(REQUEST)
The lines to print start at the one containing "finishes the script." and end at the one containing "rng.uniform(3.4, 4.2), 1.1)"; print them exactly, ends included, and only them.

(MATERIAL PROVIDED)
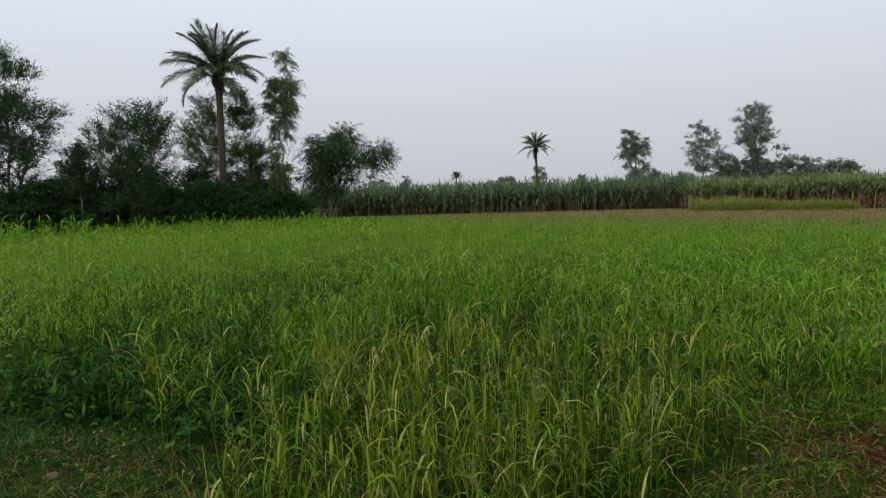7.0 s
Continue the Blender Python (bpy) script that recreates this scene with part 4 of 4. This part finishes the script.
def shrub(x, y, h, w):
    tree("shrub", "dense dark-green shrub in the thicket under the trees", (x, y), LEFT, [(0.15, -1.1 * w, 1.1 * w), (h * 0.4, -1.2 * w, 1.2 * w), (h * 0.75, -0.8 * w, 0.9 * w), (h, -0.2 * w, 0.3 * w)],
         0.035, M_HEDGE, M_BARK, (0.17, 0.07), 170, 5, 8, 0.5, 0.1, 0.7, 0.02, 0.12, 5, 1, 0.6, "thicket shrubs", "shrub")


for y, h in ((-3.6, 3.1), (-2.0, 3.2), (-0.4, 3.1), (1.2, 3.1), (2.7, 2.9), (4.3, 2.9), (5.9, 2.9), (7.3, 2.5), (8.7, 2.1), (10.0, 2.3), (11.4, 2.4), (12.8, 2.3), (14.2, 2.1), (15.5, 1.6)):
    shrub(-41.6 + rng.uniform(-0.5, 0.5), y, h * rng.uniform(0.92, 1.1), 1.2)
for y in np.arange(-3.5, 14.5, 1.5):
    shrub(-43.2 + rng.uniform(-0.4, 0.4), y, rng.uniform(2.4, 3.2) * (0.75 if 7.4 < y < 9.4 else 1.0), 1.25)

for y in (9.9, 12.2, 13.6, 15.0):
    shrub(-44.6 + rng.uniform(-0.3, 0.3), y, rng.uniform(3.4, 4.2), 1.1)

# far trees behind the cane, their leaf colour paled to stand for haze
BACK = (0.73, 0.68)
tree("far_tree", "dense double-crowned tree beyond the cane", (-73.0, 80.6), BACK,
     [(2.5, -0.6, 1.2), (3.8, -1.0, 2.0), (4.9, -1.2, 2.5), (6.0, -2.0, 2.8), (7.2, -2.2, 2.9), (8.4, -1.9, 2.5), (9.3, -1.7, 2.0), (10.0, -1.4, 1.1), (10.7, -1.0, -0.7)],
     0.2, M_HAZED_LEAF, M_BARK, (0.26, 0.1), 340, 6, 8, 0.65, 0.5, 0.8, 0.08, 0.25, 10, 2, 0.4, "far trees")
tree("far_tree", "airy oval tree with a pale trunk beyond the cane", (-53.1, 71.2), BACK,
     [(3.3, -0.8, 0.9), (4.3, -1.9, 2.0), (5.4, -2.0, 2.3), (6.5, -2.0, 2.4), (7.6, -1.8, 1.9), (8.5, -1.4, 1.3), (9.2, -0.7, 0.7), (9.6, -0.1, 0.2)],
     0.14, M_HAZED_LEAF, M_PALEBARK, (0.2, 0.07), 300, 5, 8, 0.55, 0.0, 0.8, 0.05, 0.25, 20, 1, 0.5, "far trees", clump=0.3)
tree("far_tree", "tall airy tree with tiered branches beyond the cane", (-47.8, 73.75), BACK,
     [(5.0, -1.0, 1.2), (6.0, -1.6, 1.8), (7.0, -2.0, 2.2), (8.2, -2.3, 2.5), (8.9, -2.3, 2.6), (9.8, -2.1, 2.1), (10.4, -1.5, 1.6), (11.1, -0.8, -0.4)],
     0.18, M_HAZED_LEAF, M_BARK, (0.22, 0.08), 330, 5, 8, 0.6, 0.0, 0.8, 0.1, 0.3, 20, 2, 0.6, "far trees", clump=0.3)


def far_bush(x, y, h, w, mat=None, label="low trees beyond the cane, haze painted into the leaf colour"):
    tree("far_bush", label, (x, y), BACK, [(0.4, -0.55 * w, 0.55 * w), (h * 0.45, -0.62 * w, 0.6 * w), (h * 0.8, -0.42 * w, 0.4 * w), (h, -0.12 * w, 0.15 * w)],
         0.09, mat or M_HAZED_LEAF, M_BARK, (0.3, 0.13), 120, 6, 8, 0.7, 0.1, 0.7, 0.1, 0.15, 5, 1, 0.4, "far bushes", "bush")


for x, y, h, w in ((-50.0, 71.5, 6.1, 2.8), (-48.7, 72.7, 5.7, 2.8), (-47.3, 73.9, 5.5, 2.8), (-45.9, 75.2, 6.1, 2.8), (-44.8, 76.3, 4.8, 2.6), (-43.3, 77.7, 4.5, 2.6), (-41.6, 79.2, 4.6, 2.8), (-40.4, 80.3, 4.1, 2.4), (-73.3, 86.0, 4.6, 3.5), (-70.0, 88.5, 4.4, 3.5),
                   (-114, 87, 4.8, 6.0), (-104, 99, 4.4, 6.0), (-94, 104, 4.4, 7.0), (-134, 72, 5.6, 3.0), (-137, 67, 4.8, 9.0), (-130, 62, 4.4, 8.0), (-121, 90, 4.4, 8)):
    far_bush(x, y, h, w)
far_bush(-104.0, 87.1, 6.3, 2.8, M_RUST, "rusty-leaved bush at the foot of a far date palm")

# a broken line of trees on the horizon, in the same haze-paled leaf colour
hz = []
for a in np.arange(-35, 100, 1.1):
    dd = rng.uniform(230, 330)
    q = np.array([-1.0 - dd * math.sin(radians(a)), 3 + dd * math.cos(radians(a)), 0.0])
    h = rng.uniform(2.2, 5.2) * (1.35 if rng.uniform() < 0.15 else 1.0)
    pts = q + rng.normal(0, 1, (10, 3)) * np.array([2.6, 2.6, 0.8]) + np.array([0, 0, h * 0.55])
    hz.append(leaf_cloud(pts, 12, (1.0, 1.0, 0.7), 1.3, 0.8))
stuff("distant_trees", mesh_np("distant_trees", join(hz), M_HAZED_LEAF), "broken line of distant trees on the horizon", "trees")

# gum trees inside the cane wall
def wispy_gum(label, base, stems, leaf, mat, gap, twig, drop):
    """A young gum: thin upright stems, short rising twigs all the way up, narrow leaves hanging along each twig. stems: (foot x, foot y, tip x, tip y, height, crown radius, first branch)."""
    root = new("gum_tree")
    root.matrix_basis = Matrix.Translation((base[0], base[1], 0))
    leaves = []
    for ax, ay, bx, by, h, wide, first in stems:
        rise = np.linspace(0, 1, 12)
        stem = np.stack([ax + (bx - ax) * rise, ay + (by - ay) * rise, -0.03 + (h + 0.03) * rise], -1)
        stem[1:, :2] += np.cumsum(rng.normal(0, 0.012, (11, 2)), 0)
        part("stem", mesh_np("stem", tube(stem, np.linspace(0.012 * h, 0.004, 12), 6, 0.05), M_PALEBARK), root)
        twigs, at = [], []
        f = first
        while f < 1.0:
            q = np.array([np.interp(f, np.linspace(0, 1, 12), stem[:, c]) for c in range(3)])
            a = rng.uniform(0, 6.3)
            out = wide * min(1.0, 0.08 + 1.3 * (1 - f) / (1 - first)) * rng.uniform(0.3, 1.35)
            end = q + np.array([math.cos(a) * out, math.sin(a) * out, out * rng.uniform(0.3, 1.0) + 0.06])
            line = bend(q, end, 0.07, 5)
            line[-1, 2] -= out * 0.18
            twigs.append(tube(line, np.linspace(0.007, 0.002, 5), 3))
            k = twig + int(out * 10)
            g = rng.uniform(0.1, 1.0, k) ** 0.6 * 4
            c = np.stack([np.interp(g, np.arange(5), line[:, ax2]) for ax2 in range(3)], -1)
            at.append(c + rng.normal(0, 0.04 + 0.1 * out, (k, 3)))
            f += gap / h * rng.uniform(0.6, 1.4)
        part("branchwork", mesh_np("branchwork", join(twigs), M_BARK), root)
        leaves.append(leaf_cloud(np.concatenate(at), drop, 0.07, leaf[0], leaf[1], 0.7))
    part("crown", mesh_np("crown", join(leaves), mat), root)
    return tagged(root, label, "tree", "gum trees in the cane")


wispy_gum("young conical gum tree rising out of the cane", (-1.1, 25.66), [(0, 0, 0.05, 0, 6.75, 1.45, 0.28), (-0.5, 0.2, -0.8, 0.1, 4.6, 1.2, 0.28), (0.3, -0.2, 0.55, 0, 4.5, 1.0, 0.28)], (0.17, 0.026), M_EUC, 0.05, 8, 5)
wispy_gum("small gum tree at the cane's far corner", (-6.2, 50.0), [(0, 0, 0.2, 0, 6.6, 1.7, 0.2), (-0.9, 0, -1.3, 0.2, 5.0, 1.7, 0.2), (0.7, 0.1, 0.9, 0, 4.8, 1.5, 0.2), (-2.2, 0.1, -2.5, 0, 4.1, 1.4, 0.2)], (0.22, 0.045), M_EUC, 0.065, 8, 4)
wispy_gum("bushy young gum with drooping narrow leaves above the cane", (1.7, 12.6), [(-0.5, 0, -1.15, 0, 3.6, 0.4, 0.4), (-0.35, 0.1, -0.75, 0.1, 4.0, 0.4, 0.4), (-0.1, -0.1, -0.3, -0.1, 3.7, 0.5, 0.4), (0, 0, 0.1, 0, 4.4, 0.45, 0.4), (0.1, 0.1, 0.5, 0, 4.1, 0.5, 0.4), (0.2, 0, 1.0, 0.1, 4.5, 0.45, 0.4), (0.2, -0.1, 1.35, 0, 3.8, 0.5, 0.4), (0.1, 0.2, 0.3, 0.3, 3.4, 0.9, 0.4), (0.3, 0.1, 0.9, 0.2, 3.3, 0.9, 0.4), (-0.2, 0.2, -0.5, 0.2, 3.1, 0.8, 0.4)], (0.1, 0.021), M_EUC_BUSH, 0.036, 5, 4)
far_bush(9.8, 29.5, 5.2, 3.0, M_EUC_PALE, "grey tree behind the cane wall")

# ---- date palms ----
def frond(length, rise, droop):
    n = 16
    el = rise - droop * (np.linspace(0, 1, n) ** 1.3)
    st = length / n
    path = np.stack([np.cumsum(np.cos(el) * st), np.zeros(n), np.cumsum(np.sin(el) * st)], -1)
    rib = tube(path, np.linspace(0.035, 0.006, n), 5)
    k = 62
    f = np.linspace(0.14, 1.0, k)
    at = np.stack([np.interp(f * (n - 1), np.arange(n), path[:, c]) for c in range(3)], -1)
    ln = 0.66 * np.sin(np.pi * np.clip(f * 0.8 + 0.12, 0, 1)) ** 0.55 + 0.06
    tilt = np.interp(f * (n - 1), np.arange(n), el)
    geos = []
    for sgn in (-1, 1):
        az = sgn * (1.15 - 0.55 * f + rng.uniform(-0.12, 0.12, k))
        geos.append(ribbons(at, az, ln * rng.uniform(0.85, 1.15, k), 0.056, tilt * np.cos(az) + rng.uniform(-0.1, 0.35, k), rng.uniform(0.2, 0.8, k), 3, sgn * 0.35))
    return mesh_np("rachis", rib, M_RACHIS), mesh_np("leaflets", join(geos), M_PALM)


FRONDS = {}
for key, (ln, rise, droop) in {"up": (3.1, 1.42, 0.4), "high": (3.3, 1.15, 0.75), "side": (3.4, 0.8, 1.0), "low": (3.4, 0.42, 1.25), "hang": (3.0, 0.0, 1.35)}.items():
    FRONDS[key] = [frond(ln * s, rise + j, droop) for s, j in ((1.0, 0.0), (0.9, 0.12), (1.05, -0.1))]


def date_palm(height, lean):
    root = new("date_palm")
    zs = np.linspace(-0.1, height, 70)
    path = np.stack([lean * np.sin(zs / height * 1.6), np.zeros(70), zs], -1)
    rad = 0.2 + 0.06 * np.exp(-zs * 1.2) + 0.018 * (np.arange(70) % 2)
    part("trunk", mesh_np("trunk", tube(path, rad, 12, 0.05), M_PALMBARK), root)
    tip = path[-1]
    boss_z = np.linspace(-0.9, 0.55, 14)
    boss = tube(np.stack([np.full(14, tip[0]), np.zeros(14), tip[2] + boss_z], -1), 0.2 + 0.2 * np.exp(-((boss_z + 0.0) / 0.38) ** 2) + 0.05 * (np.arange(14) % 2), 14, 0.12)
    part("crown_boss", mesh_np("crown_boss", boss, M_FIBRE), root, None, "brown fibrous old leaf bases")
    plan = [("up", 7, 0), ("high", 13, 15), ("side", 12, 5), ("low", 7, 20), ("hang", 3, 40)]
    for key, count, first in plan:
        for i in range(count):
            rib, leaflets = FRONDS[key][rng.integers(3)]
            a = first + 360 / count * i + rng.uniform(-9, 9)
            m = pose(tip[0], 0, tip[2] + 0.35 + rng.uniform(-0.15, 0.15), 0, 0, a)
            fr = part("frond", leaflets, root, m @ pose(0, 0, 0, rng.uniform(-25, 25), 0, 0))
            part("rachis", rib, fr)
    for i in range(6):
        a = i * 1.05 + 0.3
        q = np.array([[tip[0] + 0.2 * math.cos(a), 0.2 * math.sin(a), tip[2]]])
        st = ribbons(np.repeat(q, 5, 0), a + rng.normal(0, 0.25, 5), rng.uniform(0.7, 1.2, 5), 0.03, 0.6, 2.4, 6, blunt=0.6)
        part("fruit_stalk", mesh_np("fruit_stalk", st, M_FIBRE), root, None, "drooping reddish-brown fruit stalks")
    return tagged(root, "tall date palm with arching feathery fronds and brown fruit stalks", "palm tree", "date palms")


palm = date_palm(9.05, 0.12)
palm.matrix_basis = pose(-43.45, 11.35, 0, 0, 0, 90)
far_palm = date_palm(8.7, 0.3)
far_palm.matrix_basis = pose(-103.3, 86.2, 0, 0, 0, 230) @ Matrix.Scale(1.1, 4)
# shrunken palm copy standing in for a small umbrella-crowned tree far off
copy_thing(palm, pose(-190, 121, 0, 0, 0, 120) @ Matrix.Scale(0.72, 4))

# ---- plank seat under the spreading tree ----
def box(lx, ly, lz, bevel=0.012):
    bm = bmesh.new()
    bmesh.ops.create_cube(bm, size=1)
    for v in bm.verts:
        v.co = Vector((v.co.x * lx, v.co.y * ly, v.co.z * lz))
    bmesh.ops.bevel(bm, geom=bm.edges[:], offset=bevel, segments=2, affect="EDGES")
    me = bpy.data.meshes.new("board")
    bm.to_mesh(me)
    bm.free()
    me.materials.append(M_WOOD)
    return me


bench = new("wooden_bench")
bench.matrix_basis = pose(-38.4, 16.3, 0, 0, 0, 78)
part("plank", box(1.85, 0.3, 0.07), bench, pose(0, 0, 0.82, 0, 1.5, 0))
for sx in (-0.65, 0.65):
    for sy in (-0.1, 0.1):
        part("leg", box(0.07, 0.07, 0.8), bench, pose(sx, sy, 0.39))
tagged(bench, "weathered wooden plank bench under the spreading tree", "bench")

...

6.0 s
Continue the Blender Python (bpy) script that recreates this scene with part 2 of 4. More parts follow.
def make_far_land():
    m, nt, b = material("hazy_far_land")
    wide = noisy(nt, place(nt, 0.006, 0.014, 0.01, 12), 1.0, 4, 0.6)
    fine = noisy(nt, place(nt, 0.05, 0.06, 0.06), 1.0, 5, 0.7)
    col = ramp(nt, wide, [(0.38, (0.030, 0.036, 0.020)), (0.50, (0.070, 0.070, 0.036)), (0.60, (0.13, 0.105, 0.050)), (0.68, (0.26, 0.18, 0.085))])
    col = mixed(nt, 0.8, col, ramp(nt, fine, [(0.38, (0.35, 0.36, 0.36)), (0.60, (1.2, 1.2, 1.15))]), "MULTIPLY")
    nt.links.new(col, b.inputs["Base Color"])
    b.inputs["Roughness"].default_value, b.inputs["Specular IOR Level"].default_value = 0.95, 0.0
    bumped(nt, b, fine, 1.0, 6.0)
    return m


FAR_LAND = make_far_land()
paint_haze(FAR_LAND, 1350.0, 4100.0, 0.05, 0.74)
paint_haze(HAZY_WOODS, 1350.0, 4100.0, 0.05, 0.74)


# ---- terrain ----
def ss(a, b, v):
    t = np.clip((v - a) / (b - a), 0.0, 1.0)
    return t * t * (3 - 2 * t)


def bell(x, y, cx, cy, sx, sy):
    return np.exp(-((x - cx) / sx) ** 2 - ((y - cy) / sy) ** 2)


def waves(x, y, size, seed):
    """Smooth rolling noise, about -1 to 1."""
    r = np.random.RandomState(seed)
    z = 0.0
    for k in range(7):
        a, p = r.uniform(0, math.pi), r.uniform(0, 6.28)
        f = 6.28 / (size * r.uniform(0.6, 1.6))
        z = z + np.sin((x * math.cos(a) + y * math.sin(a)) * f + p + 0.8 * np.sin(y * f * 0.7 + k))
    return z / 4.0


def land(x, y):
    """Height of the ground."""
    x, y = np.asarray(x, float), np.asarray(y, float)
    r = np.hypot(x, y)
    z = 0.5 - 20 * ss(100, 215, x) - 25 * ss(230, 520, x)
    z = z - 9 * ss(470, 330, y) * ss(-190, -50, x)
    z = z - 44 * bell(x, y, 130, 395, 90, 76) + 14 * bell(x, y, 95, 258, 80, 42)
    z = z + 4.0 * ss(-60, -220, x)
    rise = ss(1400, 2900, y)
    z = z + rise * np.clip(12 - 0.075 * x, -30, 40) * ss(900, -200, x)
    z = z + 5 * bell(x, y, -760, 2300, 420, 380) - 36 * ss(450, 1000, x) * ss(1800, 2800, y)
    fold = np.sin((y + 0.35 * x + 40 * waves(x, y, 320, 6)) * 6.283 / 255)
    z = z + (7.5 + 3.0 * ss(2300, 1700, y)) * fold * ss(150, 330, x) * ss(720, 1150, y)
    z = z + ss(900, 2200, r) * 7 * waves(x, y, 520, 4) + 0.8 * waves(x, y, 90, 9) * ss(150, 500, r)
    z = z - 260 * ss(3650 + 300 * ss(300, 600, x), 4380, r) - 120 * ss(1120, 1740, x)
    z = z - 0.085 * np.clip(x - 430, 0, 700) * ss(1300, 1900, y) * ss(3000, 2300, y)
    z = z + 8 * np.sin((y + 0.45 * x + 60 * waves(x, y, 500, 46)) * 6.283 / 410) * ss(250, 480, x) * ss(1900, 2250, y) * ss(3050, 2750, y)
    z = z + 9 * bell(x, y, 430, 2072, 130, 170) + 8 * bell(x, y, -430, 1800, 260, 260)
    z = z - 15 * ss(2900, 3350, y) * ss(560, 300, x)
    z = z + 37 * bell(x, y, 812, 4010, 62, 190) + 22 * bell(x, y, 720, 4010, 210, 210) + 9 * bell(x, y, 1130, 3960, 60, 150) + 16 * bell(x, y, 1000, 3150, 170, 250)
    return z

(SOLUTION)
Continue the Blender Python (bpy) script that recreates this scene with part 4 of 4. This part finishes the script.
def shrub(x, y, h, w):
    tree("shrub", "dense dark-green shrub in the thicket under the trees", (x, y), LEFT, [(0.15, -1.1 * w, 1.1 * w), (h * 0.4, -1.2 * w, 1.2 * w), (h * 0.75, -0.8 * w, 0.9 * w), (h, -0.2 * w, 0.3 * w)],
         0.035, M_HEDGE, M_BARK, (0.17, 0.07), 170, 5, 8, 0.5, 0.1, 0.7, 0.02, 0.12, 5, 1, 0.6, "thicket shrubs", "shrub")


for y, h in ((-3.6, 3.1), (-2.0, 3.2), (-0.4, 3.1), (1.2, 3.1), (2.7, 2.9), (4.3, 2.9), (5.9, 2.9), (7.3, 2.5), (8.7, 2.1), (10.0, 2.3), (11.4, 2.4), (12.8, 2.3), (14.2, 2.1), (15.5, 1.6)):
    shrub(-41.6 + rng.uniform(-0.5, 0.5), y, h * rng.uniform(0.92, 1.1), 1.2)
for y in np.arange(-3.5, 14.5, 1.5):
    shrub(-43.2 + rng.uniform(-0.4, 0.4), y, rng.uniform(2.4, 3.2) * (0.75 if 7.4 < y < 9.4 else 1.0), 1.25)

for y in (9.9, 12.2, 13.6, 15.0):
    shrub(-44.6 + rng.uniform(-0.3, 0.3), y, rng.uniform(3.4, 4.2), 1.1)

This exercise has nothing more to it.